**TASK STATEMENT**
Below are some records. Output the lines from the first one through the line that holds "pose from metres", exactly as written, with no pictures.

(Scene script records)
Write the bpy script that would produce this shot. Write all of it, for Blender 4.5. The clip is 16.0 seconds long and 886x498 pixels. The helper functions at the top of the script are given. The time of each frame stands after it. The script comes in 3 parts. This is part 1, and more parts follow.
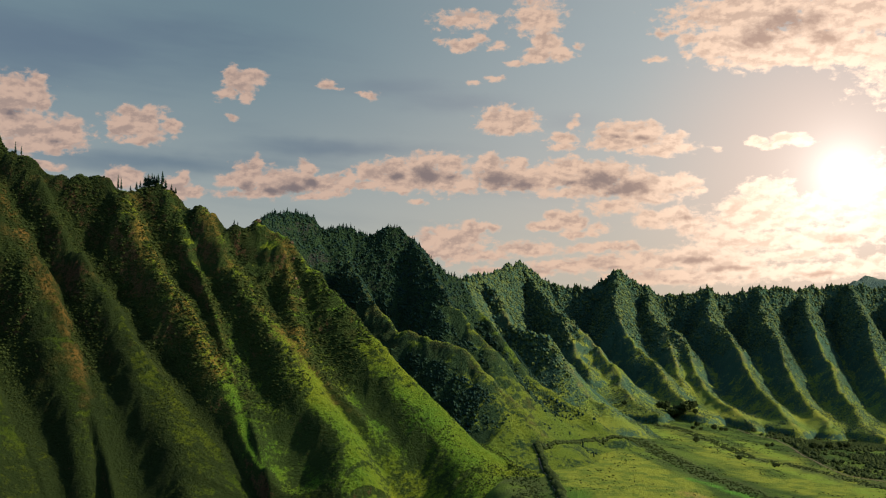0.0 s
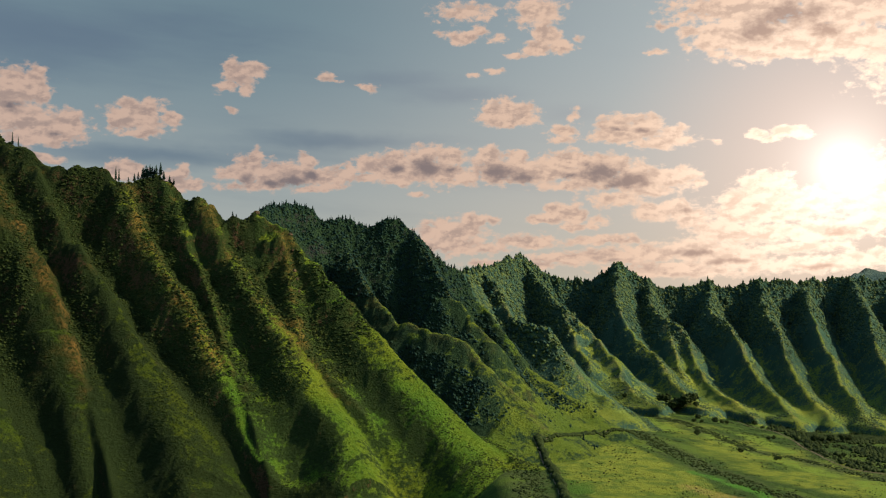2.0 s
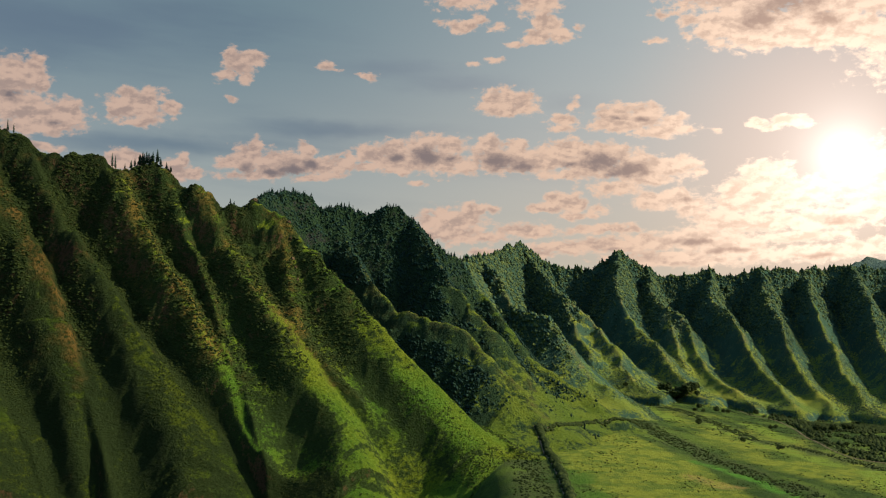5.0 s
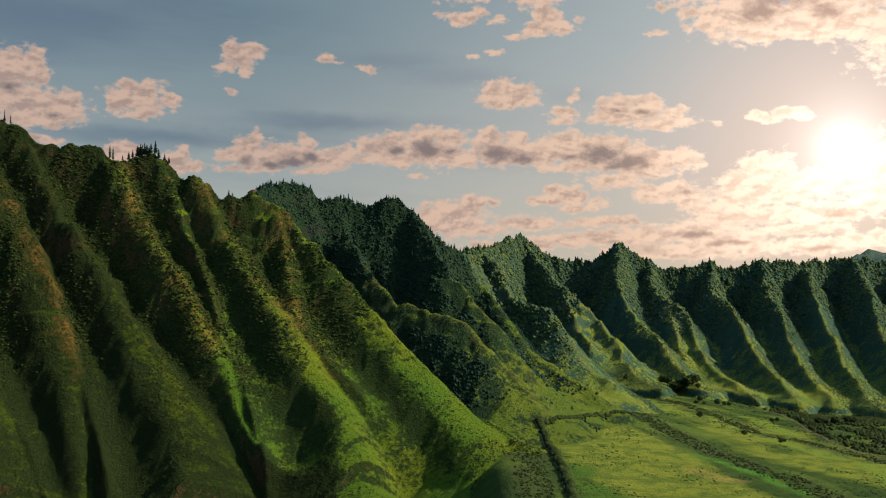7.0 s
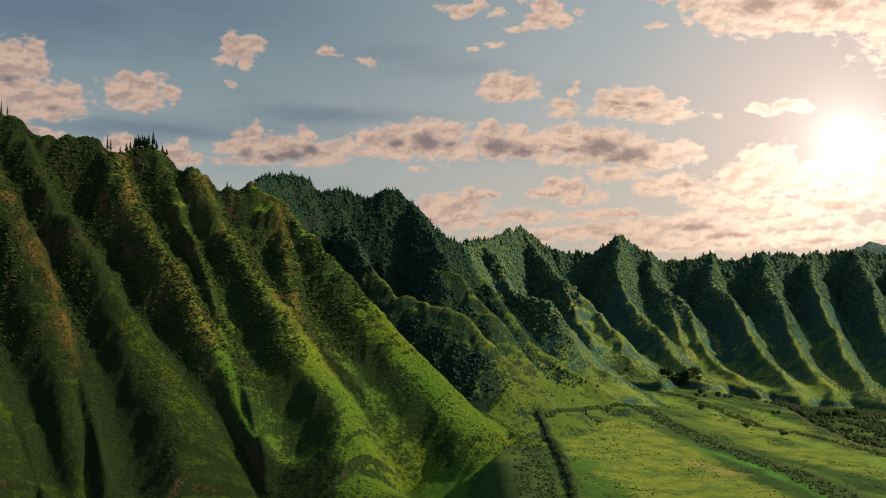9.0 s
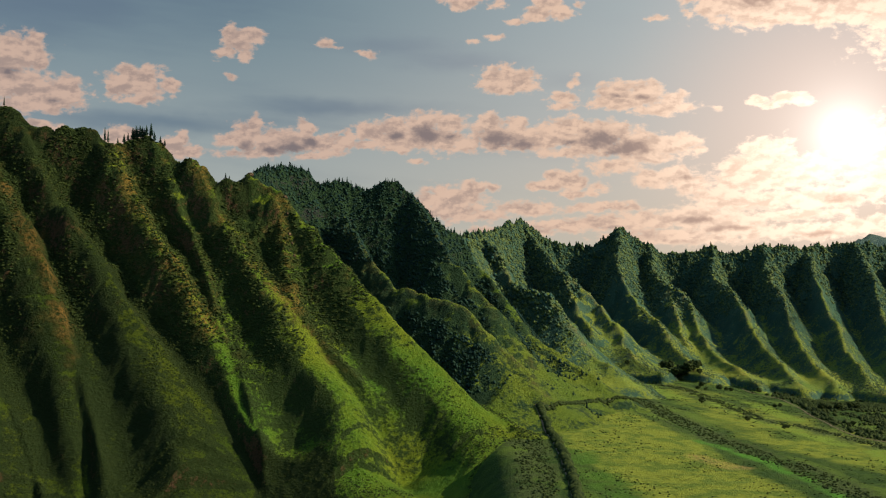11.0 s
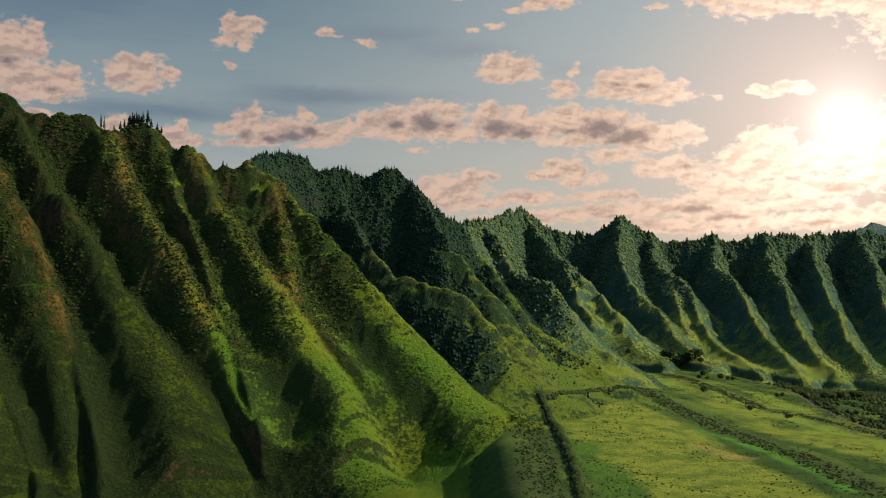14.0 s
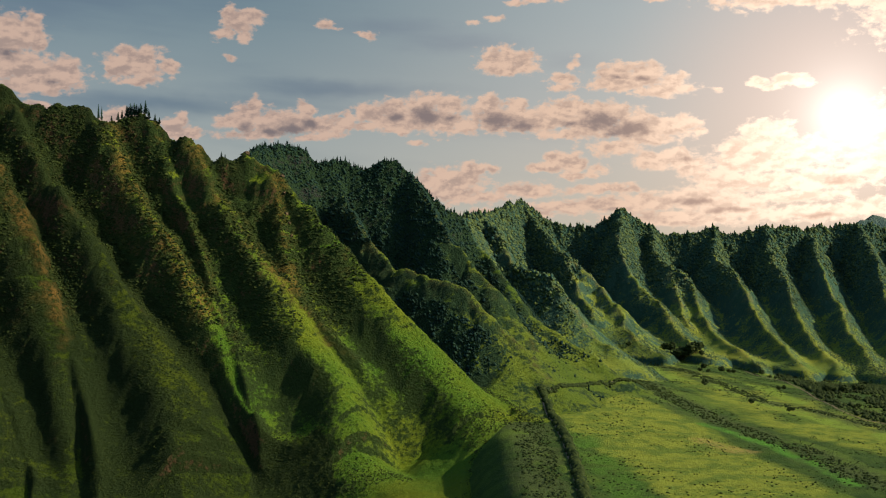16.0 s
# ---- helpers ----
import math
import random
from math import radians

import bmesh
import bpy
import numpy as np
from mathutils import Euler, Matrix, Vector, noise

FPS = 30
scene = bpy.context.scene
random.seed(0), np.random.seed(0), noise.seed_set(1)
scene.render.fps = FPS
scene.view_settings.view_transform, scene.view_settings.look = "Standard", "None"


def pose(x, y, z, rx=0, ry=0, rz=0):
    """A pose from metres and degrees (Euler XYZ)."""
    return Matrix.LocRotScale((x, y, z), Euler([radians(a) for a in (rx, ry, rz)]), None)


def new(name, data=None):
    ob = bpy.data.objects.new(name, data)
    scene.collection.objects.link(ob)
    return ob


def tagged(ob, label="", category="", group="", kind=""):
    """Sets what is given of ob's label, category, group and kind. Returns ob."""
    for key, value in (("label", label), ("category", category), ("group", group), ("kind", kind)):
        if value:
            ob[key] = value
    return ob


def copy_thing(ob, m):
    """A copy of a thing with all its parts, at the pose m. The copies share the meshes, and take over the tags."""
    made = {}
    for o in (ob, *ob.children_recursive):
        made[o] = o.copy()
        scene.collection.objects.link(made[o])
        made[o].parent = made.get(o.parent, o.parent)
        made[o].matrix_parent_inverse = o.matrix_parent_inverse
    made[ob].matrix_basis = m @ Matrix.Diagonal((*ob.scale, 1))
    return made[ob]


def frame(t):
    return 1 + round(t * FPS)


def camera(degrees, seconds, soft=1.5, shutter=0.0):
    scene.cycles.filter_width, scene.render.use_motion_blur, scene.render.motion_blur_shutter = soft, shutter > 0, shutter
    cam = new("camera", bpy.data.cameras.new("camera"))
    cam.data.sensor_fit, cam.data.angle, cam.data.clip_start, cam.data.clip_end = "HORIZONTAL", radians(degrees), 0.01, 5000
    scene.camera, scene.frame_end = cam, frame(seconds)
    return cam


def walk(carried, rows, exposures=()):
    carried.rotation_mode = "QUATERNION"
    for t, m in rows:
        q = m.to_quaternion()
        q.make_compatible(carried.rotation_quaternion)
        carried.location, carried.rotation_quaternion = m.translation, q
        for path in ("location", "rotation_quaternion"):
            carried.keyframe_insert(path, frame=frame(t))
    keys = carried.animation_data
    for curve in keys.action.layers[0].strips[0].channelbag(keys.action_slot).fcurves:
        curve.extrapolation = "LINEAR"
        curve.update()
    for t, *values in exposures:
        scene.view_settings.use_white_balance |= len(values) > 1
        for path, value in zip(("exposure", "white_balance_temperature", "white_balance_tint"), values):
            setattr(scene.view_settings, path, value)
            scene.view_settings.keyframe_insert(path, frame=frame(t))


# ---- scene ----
cam = camera(41.1, 16.0, soft=1.2)


def path_row(t):
    # steady forward flight, sinking slowly, nose tipping down
    s = (t - 8.0) / 16.0
    return t, pose(0.2 * s, 55.0 * s, 122.0 - 2.55 * s, 90 + 2.70 - 2.84 * s, 0.0, -0.03 * s)


walk(cam, [path_row(t) for t in (0.0, 2.0, 4.0, 6.0, 8.0, 10.0, 12.0, 14.0, 16.0)], exposures=[(0.0, 0.95)])

# ---------------------------------------------------------------- light
SUN_AZ, SUN_EL = radians(97.0), radians(30.0)      # clockwise from +y
SUN_DIR = Vector((math.sin(SUN_AZ) * math.cos(SUN_EL), math.cos(SUN_AZ) * math.cos(SUN_EL), math.sin(SUN_EL)))
sun_data = bpy.data.lights.new("sun", "SUN")
sun_data.energy, sun_data.angle, sun_data.color = 5.0, radians(0.6), (1.0, 0.86, 0.66)
sun = new("sun", sun_data)
sun.matrix_world = Matrix.Translation((900, 300, 900)) @ (-SUN_DIR).to_track_quat("-Z", "Y").to_matrix().to_4x4()


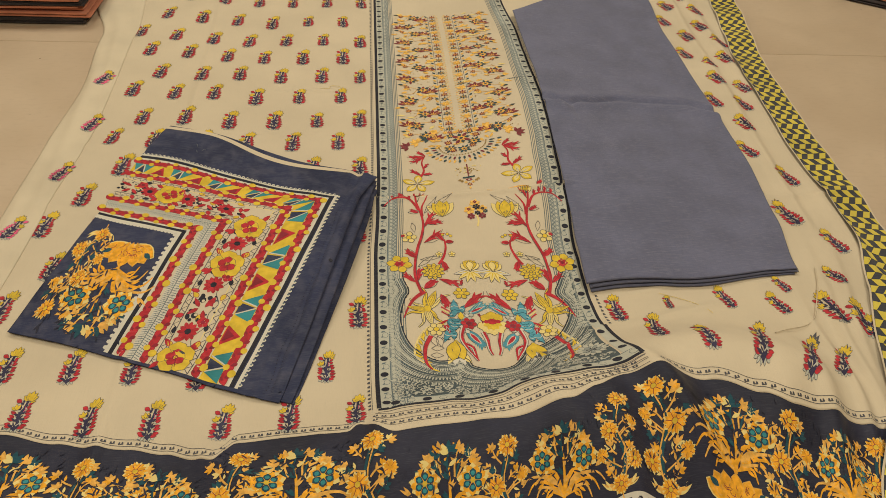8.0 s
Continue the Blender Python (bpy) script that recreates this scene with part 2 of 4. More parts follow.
class Ink:
    """Print or stitching laid on a cloth: flat shapes in plan (complex numbers), draped on its surface."""

    def __init__(self, surf, base=0.0006):
        self.surf, self.base, self.v, self.f, self.m, self.mats = surf, base, [], [], [], []

    def poly(self, pts, mat, lay=0):
        if mat not in self.mats:
            self.mats.append(mat)
        n = len(self.v)
        up = self.base + 0.00012 * lay
        area = sum((a.real * b.imag - b.real * a.imag) for a, b in zip(pts, pts[1:] + pts[:1]))
        if area < 0:
            pts = pts[::-1]
        q = len(pts)
        big = abs(area) > 0.00012
        if big:
            pts = [p for a, b in zip(pts, pts[1:] + pts[:1]) for p in (a, (a + b) / 2)]
            q = len(pts)
            pts = pts + [sum(pts) / q]
        self.v += [(p.real, p.imag, self.surf(p.real, p.imag) + up) for p in pts]
        k = self.mats.index(mat)
        if big:
            self.f += [(n + i, n + (i + 1) % q, n + q) for i in range(q)]
            self.m += [k] * q
        else:
            self.f.append(list(range(n, n + q)))
            self.m.append(k)

    def make(self, name, parent, label=""):
        return mesh_object(name, self.v, self.f, self.mats, self.m, parent, label, smooth=False) if self.f else None

    def strip(self, left, right, mat, lay=0):
        for a, b, c, d in zip(left, right, right[1:], left[1:]):
            self.poly([a, b, c, d], mat, lay)

    def petal(self, T, c, ang, length, width, mat, lay=1, line=None, edge=0.0011, n=5, blunt=0.8):
        d = complex(math.cos(ang), math.sin(ang))

        def shape(grow):
            side = []
            for i in range(n + 1):
                u = i / n
                w = (width / 2) * math.sin(math.pi * u ** blunt) + (grow if 0 < i < n else 0)
                side.append((u * (length + 2 * grow) - grow, w))
            return [T(c + d * complex(a, b)) for a, b in side] + [T(c + d * complex(a, -b)) for a, b in side[-2:0:-1]]
        if line:
            self.poly(shape(edge), line, lay - 1)
        self.poly(shape(0), mat, lay)

    def disc(self, T, c, r, mat, lay=1, n=9, squash=1.0, line=None, edge=0.0011, spin=0.0):
        e = complex(math.cos(spin), math.sin(spin))
        for rr, mm, ll in (((r + edge, line, lay - 1),) if line else ()) + ((r, mat, lay),):
            self.poly([T(c + e * complex(rr * math.cos(a), squash * rr * math.sin(a))) for a in (2 * math.pi * i / n for i in range(n))], mm, ll)

    def stroke(self, T, pts, w0, w1, mat, lay=1, sub=4):
        P = [pts[0]] + list(pts) + [pts[-1]]
        line = []
        for i in range(1, len(P) - 2):
            for k in range(sub):
                u = k / sub
                a, b, c, d = P[i - 1:i + 3]
                line.append(0.5 * (2 * b + (c - a) * u + (2 * a - 5 * b + 4 * c - d) * u * u + (3 * b - a - 3 * c + d) * u ** 3))
        line.append(P[-2])
        L, R = [], []
        for i, p in enumerate(line):
            t = line[min(i + 1, len(line) - 1)] - line[max(i - 1, 0)]
            t = t / (abs(t) or 1) * 1j
            w = (w0 + (w1 - w0) * i / (len(line) - 1)) / 2
            L.append(T(p + t * w))
            R.append(T(p - t * w))
        self.strip(L, R, mat, lay)
        return line

    def bloom(self, T, c, r, n, mat, lay=1, heart=None, line=None, spin=0.0, wide=1.0, heart_size=0.3, edge=0.0010):
        for i in range(n):
            self.petal(T, c, spin + 2 * math.pi * i / n, r, r * wide * 1.35 * math.sin(math.pi / n), mat, lay + 1 + (i % 2), line, edge, blunt=1.7)
        if heart:
            self.disc(T, c, r * heart_size, heart, lay + 4, line=line, edge=edge)

    def shaggy(self, T, c, r, mat, lay=1, heart=None, n=13, spin=0.0, vein=None):
        """A many-rayed head of uneven narrow petals."""
        for i in range(n):
            rr = r * (1.0, 0.92, 0.97, 0.88)[i % 4]
            self.petal(T, c, spin + 2 * math.pi * i / n, rr, r * 0.46 * 6 / n * 1.6, mat, lay + i % 2, n=5, blunt=1.8)
        self.disc(T, c, r * 0.55, mat, lay + 2, 9)
        if vein:
            for i in range(n // 2):
                a = spin + 4 * math.pi * i / n + 0.2
                e = complex(math.cos(a), math.sin(a))
                self.stroke(T, [c + 0.25 * r * e, c + 0.8 * r * e], r * 0.06, r * 0.04, vein, lay + 3, 1)
        if heart:
            self.disc(T, c, r * 0.3, heart, lay + 3, 7)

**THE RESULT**
Write the bpy script that would produce this shot. Write all of it, for Blender 4.5. The clip is 16.0 seconds long and 886x498 pixels. The helper functions at the top of the script are given. The time of each frame stands after it. The script comes in 3 parts. This is part 1, and more parts follow.
0.0 s
2.0 s
5.0 s
7.0 s
9.0 s
11.0 s
14.0 s
16.0 s
# ---- helpers ----
import math
import random
from math import radians

import bmesh
import bpy
import numpy as np
from mathutils import Euler, Matrix, Vector, noise

FPS = 30
scene = bpy.context.scene
random.seed(0), np.random.seed(0), noise.seed_set(1)
scene.render.fps = FPS
scene.view_settings.view_transform, scene.view_settings.look = "Standard", "None"


def pose(x, y, z, rx=0, ry=0, rz=0):
    """A pose from metres and degrees (Euler XYZ)."""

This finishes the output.